Arnt Gulbrandsen wrote:

That change was basically an admission that 64k wasn't enough. It is still possible that some bigger number is enough. The unicode consortium believes that 17*64k is enough, and I agree.

No, please read the entire "Full Encoding" section of Unicode 3.0 or
earlier (it's only a few psragraphs).  The number of code
points (including Unicode 3.0 and earlier surrogate pairs) has not
changed.  What has changed is that the surrogate pairs (somewhat
analagous to shift codes in some character sets) have been effectively
converted to "native" 32-bit codes.  And that changed Unicode from a
uniform 16-bit code set; look at the number of changes in 3.1 that
altered the "16-bit" text of earlier Unicode.

"There are over 18,000 unassigned code positions that are available for future allocation. This number far exceeds anticipated character encoding requirements for all world characters and symbols."


Yep. I have that too. The fact that 18,000 isn't enough doesn't mean that about a million isn't enough.

Now you've conflated *unassigned* code points with *total* code
points.  And as noted above, that's 16-bit native code positions; the
text continues to point out that even early Unicode had over a million
code points available via surrogate pairs.
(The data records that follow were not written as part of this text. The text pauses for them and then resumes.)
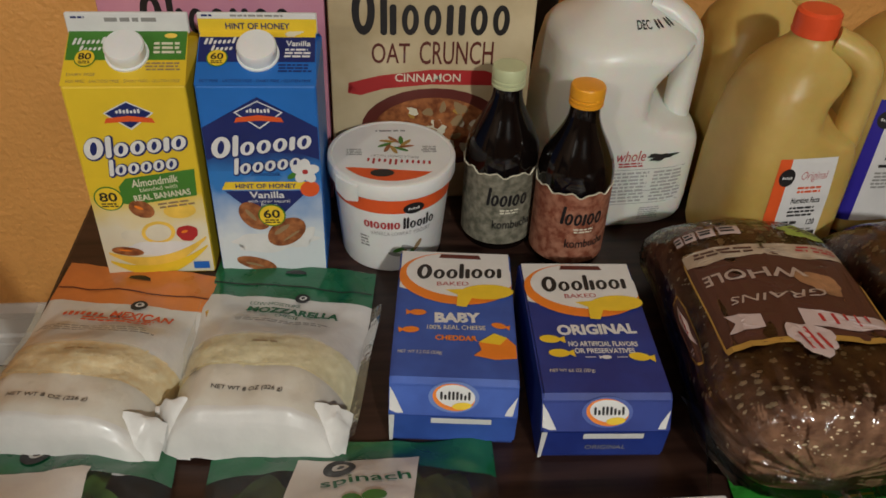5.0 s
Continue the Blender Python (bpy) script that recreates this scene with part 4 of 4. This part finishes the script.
# ---- salad bags ----
def leaf_mesh():
    bm = bmesh.new()
    n = 10
    rows = []
    for j in range(n + 1):
        t = j / n
        wd = 0.017 * math.sin(math.pi * t ** 0.75) ** 0.8 + 0.0012
        rows.append([bm.verts.new((s * wd, 0.055 * t, 0.004 * abs(s) + 0.006 * math.sin(t * 2.6) + 0.0012 * math.sin(9 * t + 3 * s))) for s in (-1, -0.5, 0, 0.5, 1)])
    for a, b in zip(rows, rows[1:]):
        for i in range(4):
            bm.faces.new((a[i], a[i + 1], b[i + 1], b[i]))
    me = bpy.data.meshes.new("leaf")
    bm.to_mesh(me)
    bm.free()
    me.materials.append(LEAF)
    me.polygons.foreach_set("use_smooth", [True] * len(me.polygons))
    return me


LEAFMESH = leaf_mesh()


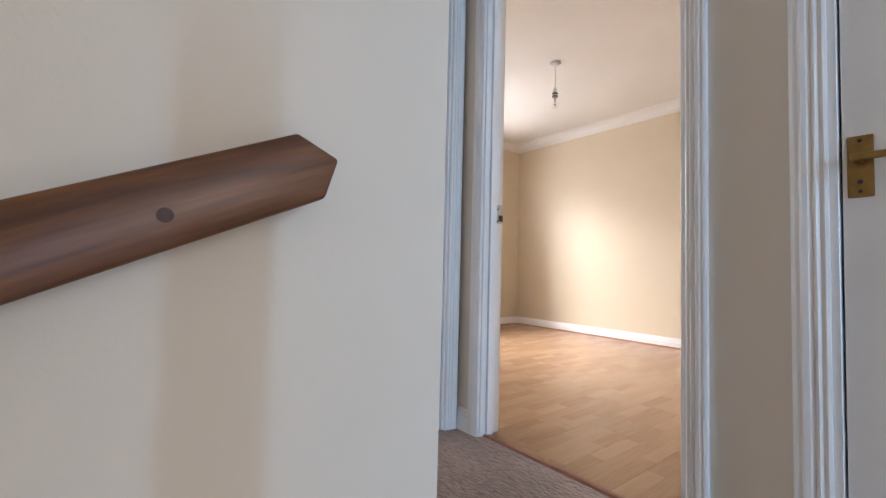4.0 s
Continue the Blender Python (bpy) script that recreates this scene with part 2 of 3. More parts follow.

That doesn't add up to much either

A piece of straw doesn't weigh much -- ever hear of "the straw that broke
the camel's back"?
.
"Graphologies unrelated to text, such as musical and dance notations, are outside the scope of the Unicode Standard."


"Unrelated to text". If something like that is used in books intermingled with English text, it's hard to say that it's unrelated to English text.

Had the Unicode Consortium started with the premise that it was encoding glyphs
and that anything that had ever appeared on a display, on paper, carved in clay
or stone, or scratched in sand was fair game, that would be one thing. But it
didn't; it started with the principle of encoding text (not limited to English)
*characters*, not glyphs.

So we now have Western musical notes which had been deemed out of scope. How
long do you suppose it will be before some group that uses non-Latin text
characters pipes up and says "wait a minute, that's *Western* musical
notation; we use something different, so you have to include our notation
also"? So we'll have a handful of Asian musical notations, a bunch of Native
American musical notations, some Australian aboriginal musical notations,
and so on.  All unrelated to text.

Publishing in books shouldn't be the main criterion for whether something
is part of Unicode.  The criteria, first and formost, should be "is it text?".
Then "is it fundamentally different from what is already in Unicode, or it
it a sytlistic variant?"; e.g. different font styles or different han
sytles.  Musical notation never belonged in Unicode, as originally stated.
It does not fall within the scope of the issues that Unicode was intended
to address -- people don't need to look up strings of musical notes in a
disctionary, arrange them in a collating sequence, etc.

In any event, we're getting pretty far off topic here.